La pérennisation passe pour beaucoup par l’adhésion, voire l’amour des collaborateurs Google pour leur entreprise. La « Googliness » apparait ainsi comme une « philosophie Google » qui floute les différences entre chez soi et le bureau (chacun vient au bureau comme il est, peut profiter de services personnels sur le lieu de travail, profite de ses 20% pour travailler sur ses propres causes, développe une vie sociale centrée sur Google pour certains, développe une attitude empathique à l’égard des autres), en même temps qu’elle met de hauts niveaux d’exigence sur la performance et sur sa mesure. Cette philosophie, les collaborateurs l’embrassent… ou la quittent en quittant Google.

Le caractère innovant et le rôle de la RH

Dans ce panorama, la fonction RH apparait peu présente.

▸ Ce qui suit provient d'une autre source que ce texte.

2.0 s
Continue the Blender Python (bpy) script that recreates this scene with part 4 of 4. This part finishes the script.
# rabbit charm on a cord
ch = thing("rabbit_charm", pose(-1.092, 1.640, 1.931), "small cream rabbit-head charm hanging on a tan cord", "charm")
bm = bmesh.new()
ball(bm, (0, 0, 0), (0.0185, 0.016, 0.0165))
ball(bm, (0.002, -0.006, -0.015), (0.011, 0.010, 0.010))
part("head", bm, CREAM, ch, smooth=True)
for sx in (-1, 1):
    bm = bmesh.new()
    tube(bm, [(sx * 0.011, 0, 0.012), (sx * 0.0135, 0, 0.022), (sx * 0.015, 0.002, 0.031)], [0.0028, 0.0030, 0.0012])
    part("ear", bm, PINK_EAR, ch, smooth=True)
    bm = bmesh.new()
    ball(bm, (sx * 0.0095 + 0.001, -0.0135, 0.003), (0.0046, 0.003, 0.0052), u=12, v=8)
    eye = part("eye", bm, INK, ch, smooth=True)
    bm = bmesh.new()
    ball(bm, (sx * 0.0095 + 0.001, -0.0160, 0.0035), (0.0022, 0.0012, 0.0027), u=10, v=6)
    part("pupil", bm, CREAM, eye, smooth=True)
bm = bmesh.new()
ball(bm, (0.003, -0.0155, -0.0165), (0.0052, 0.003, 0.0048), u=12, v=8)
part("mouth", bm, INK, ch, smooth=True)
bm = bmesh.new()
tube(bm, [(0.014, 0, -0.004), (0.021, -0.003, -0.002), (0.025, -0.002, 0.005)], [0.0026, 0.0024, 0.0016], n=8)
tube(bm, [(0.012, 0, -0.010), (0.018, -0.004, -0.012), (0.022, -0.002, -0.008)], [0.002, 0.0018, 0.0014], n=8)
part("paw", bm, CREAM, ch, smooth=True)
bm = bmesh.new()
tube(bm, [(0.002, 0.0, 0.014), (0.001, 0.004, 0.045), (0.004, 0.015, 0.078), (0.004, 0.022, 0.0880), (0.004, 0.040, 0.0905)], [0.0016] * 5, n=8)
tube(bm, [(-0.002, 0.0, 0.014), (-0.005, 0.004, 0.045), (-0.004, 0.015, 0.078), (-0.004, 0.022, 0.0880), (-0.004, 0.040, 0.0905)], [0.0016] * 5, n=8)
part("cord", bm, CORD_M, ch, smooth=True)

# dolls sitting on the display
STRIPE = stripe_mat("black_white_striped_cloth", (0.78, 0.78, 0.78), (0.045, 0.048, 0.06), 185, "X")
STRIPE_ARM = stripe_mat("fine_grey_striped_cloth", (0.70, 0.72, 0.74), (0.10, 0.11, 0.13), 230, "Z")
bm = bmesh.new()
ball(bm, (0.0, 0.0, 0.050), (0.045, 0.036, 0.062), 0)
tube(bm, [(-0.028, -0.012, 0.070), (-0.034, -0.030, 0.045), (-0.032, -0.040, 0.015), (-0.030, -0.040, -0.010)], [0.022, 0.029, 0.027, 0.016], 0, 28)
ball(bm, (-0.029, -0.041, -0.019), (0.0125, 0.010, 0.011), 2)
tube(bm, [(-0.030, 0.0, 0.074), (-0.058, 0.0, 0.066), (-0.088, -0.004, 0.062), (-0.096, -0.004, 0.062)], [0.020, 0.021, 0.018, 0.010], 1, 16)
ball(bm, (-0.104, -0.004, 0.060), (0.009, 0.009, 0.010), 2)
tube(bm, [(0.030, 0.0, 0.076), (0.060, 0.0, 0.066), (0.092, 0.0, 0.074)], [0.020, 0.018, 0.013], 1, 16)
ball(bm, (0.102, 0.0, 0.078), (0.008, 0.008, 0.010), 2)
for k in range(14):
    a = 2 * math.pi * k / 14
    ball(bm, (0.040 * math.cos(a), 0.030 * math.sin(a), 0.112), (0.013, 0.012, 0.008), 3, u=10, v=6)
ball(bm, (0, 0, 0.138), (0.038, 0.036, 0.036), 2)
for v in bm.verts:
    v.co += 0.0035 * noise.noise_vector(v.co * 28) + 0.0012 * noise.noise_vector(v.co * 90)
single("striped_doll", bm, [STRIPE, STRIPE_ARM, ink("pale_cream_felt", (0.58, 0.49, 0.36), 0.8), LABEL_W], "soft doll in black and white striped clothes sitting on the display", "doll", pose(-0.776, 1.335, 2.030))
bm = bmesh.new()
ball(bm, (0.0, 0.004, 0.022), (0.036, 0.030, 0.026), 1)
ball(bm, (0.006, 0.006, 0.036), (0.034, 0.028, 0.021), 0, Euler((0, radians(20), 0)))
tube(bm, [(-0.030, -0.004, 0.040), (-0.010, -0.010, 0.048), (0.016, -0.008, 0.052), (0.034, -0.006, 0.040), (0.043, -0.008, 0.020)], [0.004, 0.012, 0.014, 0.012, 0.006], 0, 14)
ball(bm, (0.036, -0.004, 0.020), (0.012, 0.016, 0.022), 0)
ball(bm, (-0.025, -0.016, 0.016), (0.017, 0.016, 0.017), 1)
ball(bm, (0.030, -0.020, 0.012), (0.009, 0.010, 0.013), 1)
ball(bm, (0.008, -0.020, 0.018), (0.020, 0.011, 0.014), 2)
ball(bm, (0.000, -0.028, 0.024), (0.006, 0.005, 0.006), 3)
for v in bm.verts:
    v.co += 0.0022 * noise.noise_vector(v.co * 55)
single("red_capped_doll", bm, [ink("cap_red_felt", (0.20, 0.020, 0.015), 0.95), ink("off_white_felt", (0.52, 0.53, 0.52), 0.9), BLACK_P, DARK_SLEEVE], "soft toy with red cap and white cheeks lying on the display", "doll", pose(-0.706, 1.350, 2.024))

Toutes les études ou témoignages semblent l’oublier, laissant la part belle aux « producteurs », dirigeants, managers, ou autres talents Google. Pour autant, il faut reconnaitre le rôle déterminant de la fonction RH dans le recrutement, c’est-à-dire dans sa capacité à proposer aux opérationnels les candidats Google, ceux qui sauront rentrer et rester dans la philosophie Google.